A 150-meter traverse brought us to the start of ten abseils. Unfortunately, Cory Brettman was the first man down, which meant that our ropes stretched six feet short of his second and third anchors. (Cory was much heavier than either of us.) Jonathan had the worst job, down-climbing to each anchor, holding onto our rope, while I remained clipped into an ice screw, ready to catch him if he should slip! By the fourth anchor point, we managed to get Cory to reduce his abseil lengths to normal proportions.

After ten hours, the descent was complete. We retrieved our skis and prepared to return to Base Camp. The following evening it began to snow, continuing almost without a pause for eight days. When the weather did clear, the slopes giving access to Foraker’s French Ridge were laden. With each ray of sunshine, avalanches rumbled and we knew that for 1989 at least our chances of repeating that ridge were gone.

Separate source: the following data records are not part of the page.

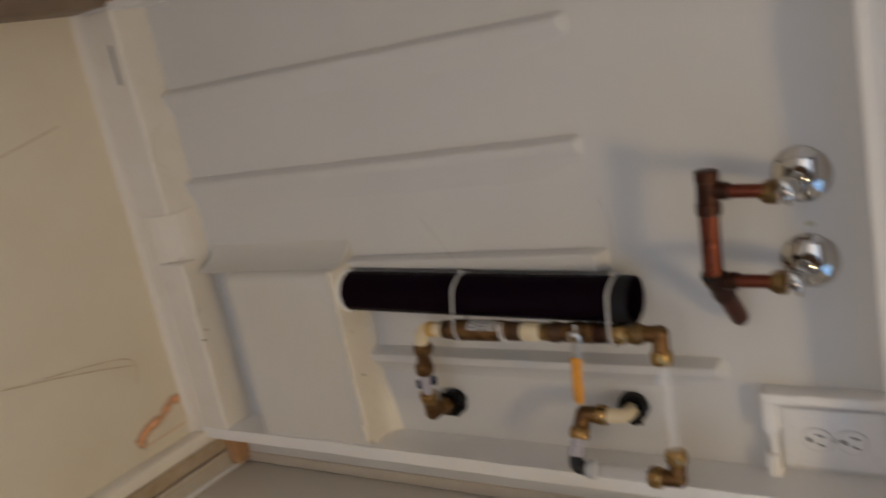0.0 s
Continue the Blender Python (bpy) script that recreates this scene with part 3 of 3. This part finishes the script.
part("cream_elbow", swept([(AX, AY, 0.594), (AX, AY, 0.558), (-0.098, -0.0695, 0.5495)], 0.0100, 0.014), CREAM, line, "cream plastic elbow")
part("amber_ring", turned((AX, AY, 0.569), (0, 0, 1), [(0, 0.0102), (0.001, 0.0110), (0.009, 0.0110), (0.010, 0.0102)]), AMBER, line, "amber plastic ring")
part("dark_collar", turned((AX, AY, 0.594), (0, 0, 1), [(0, 0.0102), (0.002, 0.0125), (0.014, 0.0128), (0.018, 0.0120)]), DARK_BRASS, line, "dark stained collar")
chk = part("check_valve", turned((AX, AY, 0.609), (0, 0, 1), [(0, 0.0118), (0.003, 0.0142), (0.078, 0.0142), (0.084, 0.0128), (0.090, 0.0122)], 32), BRONZE, line, "bronze check valve body")
lab = []
for s in (0.640, 0.682):
    lab.append([Vector((AX + 0.0146 * math.cos(a), AY + 0.0146 * math.sin(a), s)) for a in (radians(-182 + 8 * i) for i in range(10))])
bm = bmesh.new()
vs = [[bm.verts.new(p) for p in r] for r in lab]
for i in range(9):
    bm.faces.new((vs[0][i], vs[0][i + 1], vs[1][i + 1], vs[1][i]))
sticker = part("label_sticker", bm, PAPER, chk, "worn white label with unreadable print")
for k, (s0, s1) in enumerate(((0.643, 0.652), (0.655, 0.672), (0.655, 0.668), (0.655, 0.671))):
    bm = bmesh.new()
    a0 = radians(-172 + 18 * (k if k else 1.2))
    da = radians(5 if k else 26)
    q = [bm.verts.new((AX + 0.0148 * math.cos(a), AY + 0.0148 * math.sin(a), s)) for s, a in ((s0, a0), (s1, a0), (s1, a0 + da), (s0, a0 + da))]
    bm.faces.new(q)
    part("print_bar", bm, INK, sticker, smooth=False)
for z0, z1 in ((0.684, 0.694), (0.690, 0.688), (0.6895, 0.6965)):
    wisp = [(AX + 0.0140 * math.cos(a), AY + 0.0140 * math.sin(a), z0 + (z1 - z0) * k / 9) for k in range(10) for a in (radians(-165 + 15 * k),)]
    part("thread_tape", swept(wisp, 0.0008, 0.002, 6), PTFE, line, "wisp of white thread tape")
part("dark_nipple", turned((AX, AY, 0.697), (0, 0, 1), [(0, 0.0118), (0.002, 0.0126), (0.018, 0.0126), (0.020, 0.0116)]), DARK_BRASS, line)
part("cream_adapter", turned((AX, AY, 0.717), (0, 0, 1), [(0, 0.0112), (0.001, 0.0124), (0.009, 0.0124), (0.0095, 0.0115), (0.0115, 0.0115), (0.0120, 0.0131), (0.0160, 0.0131), (0.0165, 0.0121), (0.026, 0.0121), (0.028, 0.0108)]), CREAM, line, "cream plastic adapter")
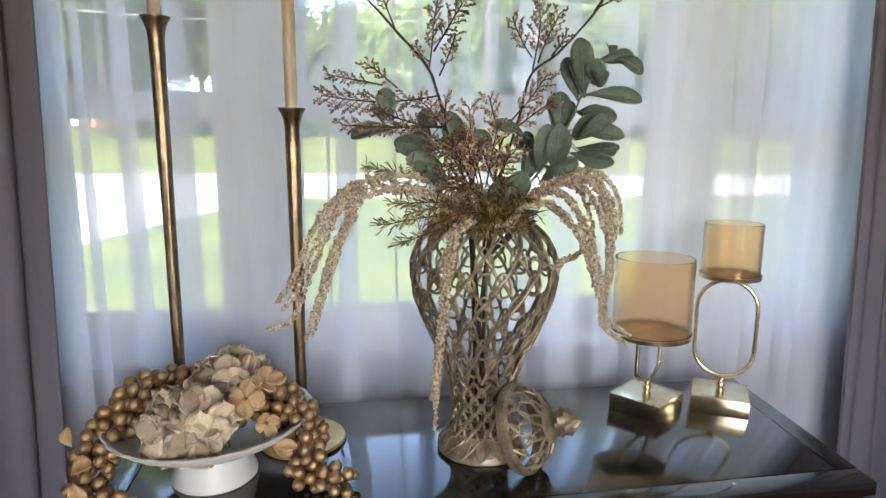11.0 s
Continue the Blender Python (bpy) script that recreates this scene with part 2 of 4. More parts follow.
def tube(bm, pts, r0, r1=None, seg=6, closed=False, knob=0.0, flat=None):
    """A tapered tube along pts, with some unevenness. flat: (direction, factor) to squash it."""
    r1 = r0 if r1 is None else r1
    n = len(pts)
    rings = []
    up = Vector((0.13, 0.31, 0.94))
    for i, p in enumerate(pts):
        q = pts[(i + 1) % n] if closed or i < n - 1 else p
        o = pts[i - 1] if closed or i > 0 else p
        d = (Vector(q) - Vector(o)).normalized()
        u = up - d * up.dot(d)
        if u.length < 1e-4:
            u = d.orthogonal()
        u.normalize()
        up = u
        v = d.cross(u)
        r = r0 + (r1 - r0) * i / max(1, n - 1)
        if knob:
            r *= 1 + random.uniform(-knob, knob)
        rings.append([bm.verts.new(Vector(p) + (u * math.cos(2 * math.pi * k / seg) + v * math.sin(2 * math.pi * k / seg)) * r) for k in range(seg)])
    m = n if closed else n - 1
    for i in range(m):
        a, b = rings[i], rings[(i + 1) % n]
        for k in range(seg):
            bm.faces.new((a[k], a[(k + 1) % seg], b[(k + 1) % seg], b[k]))
    if not closed:
        bm.faces.new(rings[0][::-1])
        bm.faces.new(rings[-1])
    return bm


def blob(bm, c, r, d=None, stretch=1.0):
    """A small eight-sided bud."""
    d = Vector(d).normalized() if d else Vector((0, 0, 1))
    u = d.orthogonal().normalized()
    v = d.cross(u)
    c = Vector(c)
    top, bot = bm.verts.new(c + d * r * stretch), bm.verts.new(c - d * r * stretch)
    ring = [bm.verts.new(c + (u * math.cos(a) + v * math.sin(a)) * r * random.uniform(0.8, 1.15)) for a in (0, 1.57, 3.14, 4.71)]
    for k in range(4):
        bm.faces.new((ring[k], ring[(k + 1) % 4], top))
        bm.faces.new((ring[(k + 1) % 4], ring[k], bot))


# ---- the room ----
X0, X1, Y0, Y1, ZC = -1.7, 2.7, -3.4, 0.80, 2.48
part("floor", boxes((X0, X1, Y0, Y1 + 0.2, -0.12, -0.003)), M_FLOOR)
tagged(bpy.data.objects["floor"], "brown oak floor of the room", "floor", kind="structure")
# overhang past the rear wall is added, unseen, to block sun from the floor
part("ceiling", boxes((X0 - 0.5, X1 + 0.5, Y0 - 1.5, Y1 + 0.22, ZC, ZC + 0.15)), M_CEIL)
tagged(bpy.data.objects["ceiling"], "plain white painted ceiling with an added overhang at the rear", "ceiling", kind="structure")
WT, WB = 1.955, 1.02                       # window head and sill of the glass
PANES = ((-0.325, -0.03), (0.15, 0.98), (1.16, 1.455))
WL, WR = -0.40, 1.53                       # opening in the wall
OT, OB = WT + 0.15, WB - 0.08
wall = part("wall_north", boxes((X0, WL, Y1, Y1 + 0.2, 0, ZC), (WR, X1, Y1, Y1 + 0.2, 0, ZC), (WL, WR, Y1, Y1 + 0.2, 0, OB), (WL, WR, Y1, Y1 + 0.2, OT, ZC)), M_WALL)
tagged(wall, "mauve grey painted wall with a wide window", "wall", kind="structure")
tagged(part("wall_west", boxes((X0 - 0.15, X0, Y0, Y1 + 0.2, 0, ZC)), M_WALL), "mauve grey painted wall", "wall", kind="structure")
tagged(part("wall_east", boxes((X1, X1 + 0.15, Y0, Y1 + 0.2, 0, ZC)), M_WALL), "mauve grey painted wall", "wall", kind="structure")
# the opening in this unseen wall is invented to hold the fill lamp
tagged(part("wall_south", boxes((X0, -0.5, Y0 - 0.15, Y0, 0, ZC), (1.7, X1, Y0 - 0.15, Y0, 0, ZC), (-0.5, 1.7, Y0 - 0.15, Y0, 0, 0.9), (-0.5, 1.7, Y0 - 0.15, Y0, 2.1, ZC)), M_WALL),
       "mauve grey painted wall with an added opening for the fill lamp", "wall", kind="structure")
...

At the end of June we returned to England, feeling overjoyed at our ascent of Eroica and planning to return in 1990 to what is, in my opinion at least, the finest place on earth. We were both sad that we were unable to reach Mount Hunter’s true summit, but having joined the southwest-ridge route on the summit plateau, above all of both routes’ technical difficulties, we stand by our claim to have made the first ascent of the south face.

Summary of Statistics:

Area: Alaska Range.

New Route: Mount Hunter, 4441 meters, 14,570 feet, First Ascent of Eroica on the South Face; Ascent ended at the Junction of the Eroica and Southwest- Ridge Routes at c. 12,000 feet, May 25 to 28, 1989 (Jonathan Preston, Roy Ruddle).